The curriculum at Hamburger University encompasses a number of different programs, each of which is carefully designed to train the attendee in the McCareer of his or her choice. There are programs for Crew Development (support staff), Shift Management and Systems Management (restaurant managers), Executive Development (future leaders of the McDonald’s Corporation), and Mid-Management (mid-management). All McDonald’s restaurant employees receive 32 hours of on-site and e- training during their first month. However, only those who choose to enter one of the aforementioned full training programs have the opportunity to earn a McDegree, which more or less fully prepares them for a career in the McBusiness.
This video from CNN Money takes viewers inside Hamburger University, where they’re lucky enough to work with fake food:
2. Motorola University
Motorola University is telecommunications giant Motorola’s Six Sigma certification program. As the creator of the Six Sigma methodology, there is no company more qualified to teach its tenets than Motorola. The program is run entirely by the terrifyingly-named Six Sigma Master Black Belts, all of whom have themselves been trained at Motorola University.
In order to understand the curriculum at Motorola University, one must first understand what the Six Sigma methodology is all about. In order to do that, one must devote oneself to the study of a mind-bendingly complicated mass of business-ese that includes phrases like “process capability” and acronyms such as DPMO (defects per million opportunities). Suffice it to say that Motorola University offers a number of training and education programs that teach Six Sigma practices in five different areas of management called institutes: Leadership and Management, Quality, Go-To-Market, Supply Chain, and Engineering.
Motorola University (or MU) has nine training facilities in the United States, Europe, the Middle East, Asia, and Australia. MU was established at Motorola headquarters in 1974 to offer additional training and refresher courses to Motorola employees. In 1986, when Six Sigma was invented, MU changed its focus to train employees in the Six Sigma methodology. Recognizing that having an entire corporation full of Master Black Belts was no use if nobody outside the company had any idea what that meant, MU opened up its doors to clients and then the general public between 2002 and 2005. Motorola University now offers customized training programs to any number of people who might one day aspire to the actual Six Sigma certification, including “soft skill training” for college students. Presumably, Motorola High School and Six Sigma Day Care Center will be on their way soon.
This video explains Motorola’s motivation to invent Six Sigma, without going into any of the complex names and formulas that make it all work:
3. Apple University
Apple University, Apple Inc.’s corporate education institution, was launched in early 2009— a relative newcomer (and definite latecomer) to the corporate education scene. Running the project is Joel Podolny, previously the head of the Yale School of Management and a former teacher at Harvard Business School and Stanford Graduate School of Business. From this one might surmise that Apple University focuses on the business end of the, well, business.
Like everything else ever produced by Apple Inc., the details of the goings-on at Apple University are a well-kept secret.
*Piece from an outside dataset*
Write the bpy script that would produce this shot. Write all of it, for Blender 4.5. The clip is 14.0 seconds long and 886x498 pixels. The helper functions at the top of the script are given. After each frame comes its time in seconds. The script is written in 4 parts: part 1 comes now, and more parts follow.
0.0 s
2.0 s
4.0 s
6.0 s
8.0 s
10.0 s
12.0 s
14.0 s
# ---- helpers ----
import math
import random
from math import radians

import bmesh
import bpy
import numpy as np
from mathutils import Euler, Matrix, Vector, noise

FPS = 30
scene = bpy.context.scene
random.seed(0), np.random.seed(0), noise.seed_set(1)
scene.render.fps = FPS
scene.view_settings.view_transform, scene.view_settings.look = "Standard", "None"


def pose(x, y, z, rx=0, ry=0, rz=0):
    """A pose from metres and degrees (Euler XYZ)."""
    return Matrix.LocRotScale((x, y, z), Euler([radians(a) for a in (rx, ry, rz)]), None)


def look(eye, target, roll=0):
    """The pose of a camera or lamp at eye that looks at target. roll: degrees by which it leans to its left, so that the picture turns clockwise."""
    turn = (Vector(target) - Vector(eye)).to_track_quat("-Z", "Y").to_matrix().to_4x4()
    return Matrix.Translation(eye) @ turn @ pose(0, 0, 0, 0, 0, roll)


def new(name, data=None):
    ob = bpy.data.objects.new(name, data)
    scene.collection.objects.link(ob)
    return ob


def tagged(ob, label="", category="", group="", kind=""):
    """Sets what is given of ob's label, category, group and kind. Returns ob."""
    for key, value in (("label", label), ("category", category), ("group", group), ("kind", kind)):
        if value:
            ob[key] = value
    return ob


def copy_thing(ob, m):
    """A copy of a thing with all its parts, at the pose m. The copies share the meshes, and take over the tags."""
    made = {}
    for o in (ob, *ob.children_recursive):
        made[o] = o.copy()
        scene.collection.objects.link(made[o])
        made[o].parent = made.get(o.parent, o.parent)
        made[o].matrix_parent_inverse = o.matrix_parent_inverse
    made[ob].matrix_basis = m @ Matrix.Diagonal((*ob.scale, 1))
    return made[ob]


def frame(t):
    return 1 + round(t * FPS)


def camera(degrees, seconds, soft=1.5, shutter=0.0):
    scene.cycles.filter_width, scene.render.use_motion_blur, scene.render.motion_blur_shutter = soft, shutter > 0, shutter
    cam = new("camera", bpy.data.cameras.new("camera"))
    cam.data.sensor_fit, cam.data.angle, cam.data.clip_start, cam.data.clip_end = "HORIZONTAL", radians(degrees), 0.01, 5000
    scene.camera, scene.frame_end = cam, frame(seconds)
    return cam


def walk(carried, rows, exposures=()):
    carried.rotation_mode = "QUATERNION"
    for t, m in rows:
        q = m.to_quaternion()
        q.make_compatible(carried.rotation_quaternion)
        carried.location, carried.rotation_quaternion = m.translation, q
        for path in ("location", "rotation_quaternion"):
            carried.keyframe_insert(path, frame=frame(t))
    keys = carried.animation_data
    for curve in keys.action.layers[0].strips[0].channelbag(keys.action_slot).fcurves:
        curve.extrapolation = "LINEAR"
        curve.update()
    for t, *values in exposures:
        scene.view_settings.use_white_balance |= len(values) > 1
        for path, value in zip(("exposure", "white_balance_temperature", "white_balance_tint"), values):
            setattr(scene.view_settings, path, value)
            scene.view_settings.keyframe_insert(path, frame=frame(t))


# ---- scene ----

Neither the location nor the purpose of this (probably cutting-edge) facility have been disclosed to the general public. Speculation abounds as to whether the university exists to train and educate existing employees in order to minimize turnover; to find and foster new talent, or to groom a new generation of arrogant but preternaturally culture-savvy nerds in the hopes that a worthy successor to Steve Jobs will emerge. Why keep it a secret? Perhaps it’s just Apple Inc.’s first instinct to keep everything under wraps. Maybe we’ll find out more when Apple is good and ready to tell us — probably in the form of an extremely sleek and mesmerizing commercial that, in retrospect, tells us much less than we thought it had.
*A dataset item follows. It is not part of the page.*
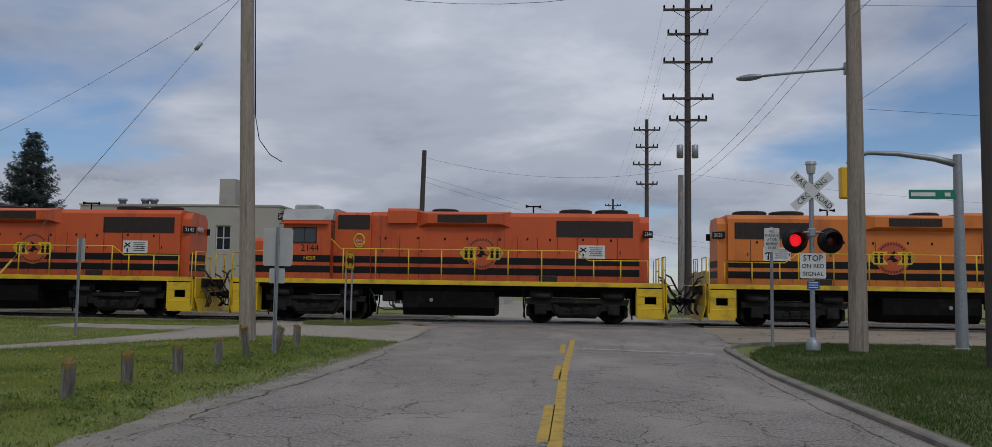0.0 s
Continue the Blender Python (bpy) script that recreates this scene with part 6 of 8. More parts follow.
        for sy in (-1, 1):
            nv = Vector((sx * 0.62, sy * 0.78, 0)).normalized()
            mb = Matrix((Vector((0, 0, 1)).cross(nv), (0, 0, 1), nv)).transposed().to_4x4()
            mb.translation = Vector((xb, sy * (0.80 if sx > 0 else 0.97), zb)) + nv * 0.02
            bm = bmesh.new()
            box(bm, (0, 0, 0.0), (0.52, 0.27, 0.05), 0.015)
            bmesh.ops.transform(bm, matrix=mb, verts=bm.verts[:])
            part("number_board", bm, M_BLACK, car, "black number board")
            letters("board_number", number, 0.2, M_WHITE, car, mb @ Matrix.Translation((0, 0, 0.025)), 0.9)
        bm = bmesh.new()
        rod(bm, (xb, -0.1, zb + 0.05), (xb + sx * 0.14, -0.1, zb + 0.05), 0.1, 12)
        rod(bm, (xb, 0.13, zb + 0.05), (xb + sx * 0.14, 0.13, zb + 0.05), 0.1, 12)
        part("headlight", bm, glow("lamp_glow", (1.0, 0.72, 0.35), 6.0) if sx < 0 and number == "2145" else M_LGREY, car, "small amber headlight")
    # fuel tank, battery boxes
    bm = bmesh.new()
    sec = [(-1.35, 0.55), (-1.35, 1.15), (1.35, 1.15), (1.35, 0.55), (1.1, 0.24), (-1.1, 0.24)]
    prism(bm, [(-1.6, y, z) for y, z in sec], (3.5, 0, 0))
    part("fuel_tank", fix(bm), M_UNDER, car)
    for sy in (-1, 1):
        bm = bmesh.new()
        rod(bm, (-2.5, sy * 1.2, 1.27), (2.1, sy * 1.2, 1.27), 0.15, 12)
        part("air_reservoir", bm, M_UNDER, car)
        bm = bmesh.new()
        tube(bm, [(-2.95, sy * 1.25, 1.3), (-2.75, sy * 1.3, 1.0), (-2.6, sy * 1.3, 0.55), (-2.3, sy * 1.2, 0.42), (-1.6, sy * 1.15, 0.45)], 0.03, 6)
        part("brake_hose", bm, M_AIR, car)
        bm = bmesh.new()
        box(bm, (-2.15, sy * 1.05, 0.95), (0.5, 0.5, 0.42), 0.04)
        part("drain_box", bm, M_LTRUCK, car)
        bm = bmesh.new()
        rod(bm, (-0.5, sy * 1.36, 0.82), (-0.5, sy * 1.40, 0.82), 0.07, 12)
        part("fuel_gauge", bm, M_GALV, car, "small round fuel gauge")
    # trucks
    for x in (-5.0, 5.0):
        t = put("truck", "loco_bolster", lambda b: box(b, (0, 0, 0.25), (2.2, 1.9, 0.35), 0.04), M_UNDER, car, pose(x, 0, 0.51))
        for m in (Matrix(), FLIP):
            def frame_mesh(b):
                prism(b, [(-1.95, -1.18, 0.42), (1.95, -1.18, 0.42), (1.9, -1.18, 0.2), (1.55, -1.18, 0.2), (1.5, -1.18, -0.02), (0.95, -1.18, -0.02), (0.7, -1.18, -0.3), (-0.7, -1.18, -0.3), (-0.95, -1.18, -0.02), (-1.5, -1.18, -0.02), (-1.55, -1.18, 0.2), (-1.9, -1.18, 0.2)], (0, 0.16, 0))
                for xx in (-1.37, 1.37):
                    box(b, (xx, -1.2, 0.02), (0.44, 0.2, 0.4), 0.03)
                    rod(b, (xx, -1.34, 0), (xx, -1.1, 0), 0.13, 12)
                for xx in (-0.55, 0.0, 0.55):
                    box(b, (xx, -1.24, -0.05), (0.36, 0.1, 0.3), 0.02)
                rod(b, (-0.9, -1.28, 0.3), (0.9, -1.28, 0.3), 0.07, 10)
                box(b, (0, -1.27, 0.32), (0.5, 0.16, 0.16), 0.03)
                for xx in (-1.35, 1.35):
                    box(b, (xx, -1.1, 0.6), (0.9, 0.2, 0.3), 0.05)
                    rod(b, (xx - 0.35, -1.26, 0.52), (xx + 0.35, -1.26, 0.52), 0.11, 10)
                for xx in (-0.78, 0.78):
                    box(b, (xx, -1.22, 0.12), (0.2, 0.12, 0.5), 0.02, (0, 24 if xx > 0 else -24, 0))
            put("side_frame", "loco_frame", frame_mesh, M_LTRUCK, t, m)
            for xx in (-1.85, -0.85, 0.85, 1.85):
                put("brake_shoe", "loco_shoe", lambda b: (box(b, (0, -0.86, -0.05), (0.14, 0.16, 0.42), 0.04), rod(b, (0, -1.0, 0.3), (0, -0.86, -0.2), 0.03, 6)), M_LTRUCK, t, m @ Matrix.Translation((xx, 0, 0)))
            for xx in (-0.36, 0.0, 0.36):
                put("leaf_spring", "loco_spring", lambda b: [box(b, (0, -1.31, -0.17 + 0.05 * q), (0.3 - 0.03 * q, 0.1, 0.03), 0.004) for q in range(5)], M_LTRUCK, t, m @ Matrix.Translation((xx, 0, 0)))
            for xx in (-1.95, 1.95):
                put("sand_pipe", "loco_sand_pipe", lambda b: tube(b, [(0, -0.95, 0.75), (0.0, -0.95, 0.2), (0.06, -0.8, -0.35)], 0.03, 6), M_LTRUCK, t, m @ Matrix.Translation((xx * 1.04, 0, 0)))
        for sx in (-1.37, 1.37):
            w = put("wheelset", "loco_wheelset", make_wheelset(0.51), (M_UNDER, M_TREAD, M_UNDER), t, pose(sx, 0, 0))
            WHEELS.append((w, sx, 0.51))
    # emblem: two yellow hexagons with dark bars on a ring, and a white notice
    for sy in (-1, 1):
        out = sy * 0.942
        bm = bmesh.new()
        prism(bm, [(1.35 + 0.62 * math.cos(2 * math.pi * k / 40), out, 2.62 + 0.62 * math.sin(2 * math.pi * k / 40)) for k in range(40)], (0, sy * 0.004, 0))
        part("emblem_disc", fix(bm), surf("emblem_orange", (0.52, 0.10, 0.028), (0.46, 0.085, 0.025), 1.2, 0.5), car, "plain orange emblem disc over the stripes")
        for turn in (1, -1):
            bm = bmesh.new()
            prism(bm, [(1.35 + turn * u, out + sy * 0.004, z) for u, z in ((0.86, 2.62), (0.68, 2.38), (0.16, 2.38), (0.34, 2.62), (0.16, 2.86), (0.68, 2.86))], (0, sy * 0.008, 0))
            half_ = part("emblem", fix(bm), M_LYEL, car, "yellow notched hexagon of the emblem")
            for u in (0.40, 0.60):
                bm = bmesh.new()
                for z in (2.52, 2.72):
                    box(bm, (1.35 + turn * u, out + sy * 0.016, z), (0.12, 0.008, 0.16))
                box(bm, (1.35 + turn * u, out + sy * 0.016, 2.62), (0.06, 0.008, 0.08))
                part("emblem_bar", bm, M_LBLACK, half_)
        bm = bmesh.new()
        prism(bm, [(1.35 + u, out + sy * 0.006, 2.62 + v) for u, v in ((-0.22, -0.1), (-0.05, 0.02), (-0.1, 0.3), (0.02, 0.2), (0.1, 0.02), (0.26, -0.1), (0.05, -0.06), (-0.02, -0.16))], (0, sy * 0.006, 0))
        part("emblem_figure", fix(bm), M_LBLACK, car, "black figure at the middle of the emblem")
        for k in [q for q in range(32) if 2 < q < 13 or 18 < q < 29]:
            a = 2 * math.pi * (k + 0.5) / 32
            put("emblem_mark", "emblem_mark", lambda b: box(b, (0, 0, 0), (0.065, 0.006, 0.085)), surf("emblem_brown", (0.12, 0.03, 0.014), None, 4, 0.6), car, pose(1.35 + 0.53 * math.cos(a), out + sy * 0.006, 2.62 + 0.53 * math.sin(a), 0, -math.degrees(a) + 90, 0))
        bm = bmesh.new()
        box(bm, (5.55, out, 2.72), (1.0, 0.012, 0.5))
        part("notice_board", bm, M_WHITE, car, "white safety notice panel")
        bm = bmesh.new()
        o2 = out + sy * 0.01
        fl = sy * (-1)
        xn = 5.55 - 0.32 * fl
        for r_ in (35, -35):
            box(bm, (xn, o2, 2.8), (0.28, 0.008, 0.05), 0, (0, r_, 0))
        for k in range(5):
            box(bm, (5.55 + 0.16 * fl, o2, 2.88 - k * 0.075), (0.5 - 0.06 * (k % 2), 0.008, 0.025))
        box(bm, (xn, o2, 2.58), (0.06, 0.008, 0.16))
        part("notice_bar", bm, M_BLACK, car)
        m = Matrix.Translation((-5.2, sy * 1.528, 2.72)) @ Matrix.Rotation(math.pi / 2 if sy < 0 else -math.pi / 2, 4, "X") @ (Matrix() if sy < 0 else Matrix.Rotation(math.pi, 4, "Z"))
        if sy > 0:
            m = Matrix.Translation((-5.2, 1.528, 2.72)) @ Matrix.Rotation(math.pi, 4, "Z") @ Matrix.Rotation(math.pi / 2, 4, "X")
        letters("cab_number", number, 0.36, M_LBLACK, car, m, 1.0)
        m2 = m.copy()
        m2.translation = (-5.2, sy * 1.534, 2.34)
        letters("cab_mark", "HESR", 0.2, M_LYEL, car, m2, 1.05)
        # round badge behind the cab
        bm = bmesh.new()
        tube(bm, [(-3.4 + 0.2 * math.cos(a), sy * 1.06, 3.05 + 0.26 * math.sin(a)) for a in [2 * math.pi * k / 18 for k in range(19)]], 0.04, 5)
        part("oval_badge", bm, M_LYEL, car, "yellow oval badge")
        mz = m.copy()
        mz.translation = (-3.4, sy * 1.075, 3.0)
        letters("badge_words", "Zero\nInjuries", 0.13, M_WHITE, car, mz, 1.0)
    return car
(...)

4. The Global Education Center
The world’s largest corporate university is owned and operated by Infosys, the India-based information technology behemoth. Infosys initially established its training facility in 2005 with the goal of creating a workforce ideally suited to the company’s needs. It has since expanded in every direction.
The Global Education Center (GEC) is located in Mysore, India, on a 337-acre campus that is even now undergoing further expansion. The GEC has a total of 147 classrooms, 42 conference rooms, 485 faculty rooms, a cyber café, and two libraries housing approximately 140,000 volumes. Up to 15,000 students at a time can be educated within the many walls of this vast institution
Students of the Global Education Center study for six months before applying for a position at Infosys. The competition for jobs at the company is extremely fierce: 1.3 million apply each year, only 1 percent of whom are hired. Compare those numbers against those of another famously competitive institution, Harvard University, where approximately 23,000 people apply for admission each year, and a comparatively whopping 8 percent are accepted. Lucky, then, for the fortunate few who can look forward to a six-month training period and a lifetime of outsourced IT services projects at Infosys.
This video offers an inside look at the Global Education Center’s new facilities, and all the wondrous IT education to be had there:
5. Disney University
The Walt Disney Company has built its reputation on quality, innovation, and creativity in family entertainment (and merchandising). Nowhere are these values upheld more strongly or proudly than at Disney University, Disney’s professional development and training establishment. Uncle Walt himself first founded Disney University after he opened the first Disneyland theme park in California — and realized that nobody who worked there quite met his rigorous and magical standards. Established in the early 1960s, it is the world’s oldest corporate university.
All Disney employees (or “cast members” as they are called) attend a one-and-a-half day training program at Disney University, now located on the grounds of Walt Disney World in Orlando, Florida. This program, called “Traditions,” emphasizes the importance of the legacy of the Disney brand and includes a tutorial in the history of Disney — both the man and the company — as well as training in job-specific tasks like working the cash registers, comforting lost and/or irate children, and convincing kids of all ages that a little bit of that Disney magic can go home with them in the form of a million different plush or plastic toys.
Select members of the 42,000 strong Disney cast go on to more rigorous training courses at Disney University in such magical areas as leadership development, personal development, professional development, and instructional design. Further instruction is also available to cast members who aspire to leave the cast and join the slightly less magical (but significantly quieter and more lucrative) world of leadership. Training for frontline supervisors and mid-to-upper management is broadcast via satellite all over the world through Mobile Training Units, many of which are affiliated with some of America’s top leading business schools.